Jubir Aliansi Mahasiswa Aceh ini mengingatkan, pemenuhan dan pertanggungjawaban Aceh terhadap korban pelanggaran HAM masa konflik yang terjadi selama 30 tahun, juga belum ada keseriusan. “Setidaknya dari berbagai sumber menyebutkan, bahwa ada 40.000 hingga 50.000 jiwa korban pelanggaran Hak Asasi Manusia akibat konflik bersenjata di Aceh,”sebutnya.
Tapi, sampai saat ini masih sangat minim dukungan Pemerintah untuk KKR Aceh, baik secara penganggaran maupun secara kelembagaan dan tindaklanjut terhadap rekomendasi KKR Aceh.
Padahal, sambung Fadli, KKR Aceh telah mengambil lebih dari 3.040 pernyataan, dan telah menyampaikan 240 orang korban konflik untuk kategori pemulihan mendesak.
“Dan sampai saat ini belum ada tindak lanjut selain menerbitkan SK reparasi, sedangkan pelaksanaannya belum terlaksana,”ujarnya.
Di sisi lain, Aceh yang dikenal sebagai daerah yang menerapkan hukum Syariat Islam, kenyataannya kekerasan seksual terhadap perempuan dan anak terus terjadi. Untuk tahun 2020 sampai dengan saat ini, setidaknya sudah ada 33 anak yang telah menjadi korban pemerkosaan dan 90 anak lainnya mengalami pelecehan.
“Pemerintah Aceh harus memikirkan solusi untuk ini, setidaknya melakukan evaluasi kelembagaan yang membidangi perempuan dan anak serta mengevaluasi regulasi yang tersedia, agar pelaku tidak dihukum ringan,”tegas Fadli.

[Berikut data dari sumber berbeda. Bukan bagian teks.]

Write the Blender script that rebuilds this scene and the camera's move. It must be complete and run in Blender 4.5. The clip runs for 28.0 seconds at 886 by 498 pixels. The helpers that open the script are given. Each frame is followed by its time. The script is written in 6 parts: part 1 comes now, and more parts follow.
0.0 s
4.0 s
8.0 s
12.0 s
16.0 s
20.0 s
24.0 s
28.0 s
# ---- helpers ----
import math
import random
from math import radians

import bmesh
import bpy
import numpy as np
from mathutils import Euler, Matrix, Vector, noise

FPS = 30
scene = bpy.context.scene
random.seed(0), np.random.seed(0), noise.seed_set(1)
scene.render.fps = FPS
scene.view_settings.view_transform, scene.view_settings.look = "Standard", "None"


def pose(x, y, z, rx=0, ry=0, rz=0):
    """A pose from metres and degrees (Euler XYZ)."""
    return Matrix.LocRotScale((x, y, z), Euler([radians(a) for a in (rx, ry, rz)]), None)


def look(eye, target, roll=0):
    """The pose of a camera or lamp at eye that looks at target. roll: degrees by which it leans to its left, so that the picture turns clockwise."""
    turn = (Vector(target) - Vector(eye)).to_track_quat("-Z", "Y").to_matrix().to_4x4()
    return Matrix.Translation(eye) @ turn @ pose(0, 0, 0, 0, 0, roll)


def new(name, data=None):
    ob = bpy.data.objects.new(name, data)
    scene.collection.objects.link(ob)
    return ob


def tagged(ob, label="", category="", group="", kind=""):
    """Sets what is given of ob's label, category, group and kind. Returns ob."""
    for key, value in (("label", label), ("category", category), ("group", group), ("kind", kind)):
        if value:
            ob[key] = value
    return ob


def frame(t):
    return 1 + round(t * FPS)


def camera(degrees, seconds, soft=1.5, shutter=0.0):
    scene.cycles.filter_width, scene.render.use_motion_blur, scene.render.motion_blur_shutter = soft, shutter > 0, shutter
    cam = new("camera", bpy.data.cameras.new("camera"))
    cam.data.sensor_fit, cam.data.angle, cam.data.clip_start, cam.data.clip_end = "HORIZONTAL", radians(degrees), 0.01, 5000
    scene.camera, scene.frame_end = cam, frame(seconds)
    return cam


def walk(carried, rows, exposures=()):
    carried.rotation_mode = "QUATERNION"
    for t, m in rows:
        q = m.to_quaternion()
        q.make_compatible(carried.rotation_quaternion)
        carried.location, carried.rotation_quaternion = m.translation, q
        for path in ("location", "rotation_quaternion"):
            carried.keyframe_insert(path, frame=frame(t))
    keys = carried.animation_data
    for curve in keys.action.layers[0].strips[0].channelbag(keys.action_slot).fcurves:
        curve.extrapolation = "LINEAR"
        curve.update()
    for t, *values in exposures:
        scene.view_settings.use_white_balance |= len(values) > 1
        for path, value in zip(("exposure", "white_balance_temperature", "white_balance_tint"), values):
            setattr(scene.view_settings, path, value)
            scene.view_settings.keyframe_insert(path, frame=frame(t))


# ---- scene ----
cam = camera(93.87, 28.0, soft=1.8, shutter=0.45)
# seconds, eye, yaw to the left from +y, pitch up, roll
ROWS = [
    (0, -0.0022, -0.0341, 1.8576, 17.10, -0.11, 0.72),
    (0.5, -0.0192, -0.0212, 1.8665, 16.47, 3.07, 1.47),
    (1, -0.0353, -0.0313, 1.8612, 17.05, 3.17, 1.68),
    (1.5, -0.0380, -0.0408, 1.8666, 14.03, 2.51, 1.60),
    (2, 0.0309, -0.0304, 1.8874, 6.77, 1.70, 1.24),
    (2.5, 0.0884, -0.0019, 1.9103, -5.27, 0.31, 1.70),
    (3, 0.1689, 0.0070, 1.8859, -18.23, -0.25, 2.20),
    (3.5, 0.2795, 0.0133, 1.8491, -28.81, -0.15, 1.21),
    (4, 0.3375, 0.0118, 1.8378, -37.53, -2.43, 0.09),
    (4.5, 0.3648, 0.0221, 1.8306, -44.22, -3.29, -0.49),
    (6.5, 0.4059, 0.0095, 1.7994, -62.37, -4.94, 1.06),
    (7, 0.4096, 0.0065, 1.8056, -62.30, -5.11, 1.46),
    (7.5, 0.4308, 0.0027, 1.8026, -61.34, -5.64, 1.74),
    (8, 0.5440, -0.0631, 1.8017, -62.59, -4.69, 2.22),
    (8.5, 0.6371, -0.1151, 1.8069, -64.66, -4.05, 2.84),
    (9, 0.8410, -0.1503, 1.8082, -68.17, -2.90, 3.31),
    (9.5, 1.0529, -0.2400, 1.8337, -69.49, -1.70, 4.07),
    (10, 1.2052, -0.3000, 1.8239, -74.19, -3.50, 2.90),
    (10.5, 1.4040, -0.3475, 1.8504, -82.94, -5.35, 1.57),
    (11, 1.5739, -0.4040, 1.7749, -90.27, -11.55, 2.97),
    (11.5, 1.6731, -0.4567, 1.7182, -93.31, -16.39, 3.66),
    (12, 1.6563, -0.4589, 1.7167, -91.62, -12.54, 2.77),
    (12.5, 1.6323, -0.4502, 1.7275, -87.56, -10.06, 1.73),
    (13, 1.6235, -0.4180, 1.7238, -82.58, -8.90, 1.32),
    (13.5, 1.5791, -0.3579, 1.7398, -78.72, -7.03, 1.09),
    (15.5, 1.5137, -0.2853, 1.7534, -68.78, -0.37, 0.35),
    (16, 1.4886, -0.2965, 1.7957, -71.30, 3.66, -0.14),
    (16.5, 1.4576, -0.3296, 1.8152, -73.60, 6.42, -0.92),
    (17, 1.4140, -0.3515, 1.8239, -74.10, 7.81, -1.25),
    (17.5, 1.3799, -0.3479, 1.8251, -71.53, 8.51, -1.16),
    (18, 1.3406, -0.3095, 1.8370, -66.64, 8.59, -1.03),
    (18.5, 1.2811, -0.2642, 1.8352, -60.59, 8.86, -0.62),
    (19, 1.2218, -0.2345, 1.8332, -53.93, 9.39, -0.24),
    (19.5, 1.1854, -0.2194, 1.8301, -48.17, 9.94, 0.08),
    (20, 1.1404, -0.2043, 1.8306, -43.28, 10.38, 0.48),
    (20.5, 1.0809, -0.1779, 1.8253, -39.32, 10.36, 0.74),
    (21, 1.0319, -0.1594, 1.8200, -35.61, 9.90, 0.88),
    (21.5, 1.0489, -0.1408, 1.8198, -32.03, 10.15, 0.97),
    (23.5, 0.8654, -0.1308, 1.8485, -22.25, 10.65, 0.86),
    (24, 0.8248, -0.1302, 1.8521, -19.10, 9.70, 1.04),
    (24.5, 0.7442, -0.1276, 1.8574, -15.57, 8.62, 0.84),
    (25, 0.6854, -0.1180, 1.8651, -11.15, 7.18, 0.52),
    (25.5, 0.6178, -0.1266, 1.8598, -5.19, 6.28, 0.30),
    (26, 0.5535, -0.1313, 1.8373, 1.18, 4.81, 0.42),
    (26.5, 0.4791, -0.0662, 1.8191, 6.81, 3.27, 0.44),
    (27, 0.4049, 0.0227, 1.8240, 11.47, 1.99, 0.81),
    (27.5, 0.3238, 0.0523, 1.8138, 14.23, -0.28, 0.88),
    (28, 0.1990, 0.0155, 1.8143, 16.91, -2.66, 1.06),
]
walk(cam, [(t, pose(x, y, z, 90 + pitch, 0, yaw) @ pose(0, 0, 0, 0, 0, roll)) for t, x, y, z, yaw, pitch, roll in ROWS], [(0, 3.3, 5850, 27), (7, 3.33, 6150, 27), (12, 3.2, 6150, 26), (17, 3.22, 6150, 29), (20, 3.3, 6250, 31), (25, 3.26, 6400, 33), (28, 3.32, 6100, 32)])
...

Sebelumnya, Aliansi Mahasiswa Aceh telah memberikan petisi berisi sejumlah poin kepada DPRA untuk ditindaklanjuti, diantaranya; Mengevaluasi ulang rencana investasi, pembangunan infrastruktur dan pembangunan ekonomi masyarakat Aceh untuk mendorong pengurangan angka kemiskinan di Aceh.
Kemudian, Mengevaluasi lembaga penyelenggaraan perlindungan Perempuan dan Anak, serta memperbaiki regulasi yang memberikan keadilan bagi perempuan dan anak.
“Apabila tidak ada perkembangan dan masih stagnan, maka kami akan melakukan langkah advokasi secara represif dengan melakukan aksi demonstrasi. Karena langkah advokasi secara preventif telah kami lakukan,” demikian tutup Muhammad Fadli Jubir Aliansi Mahasiswa Aceh dengan tegas.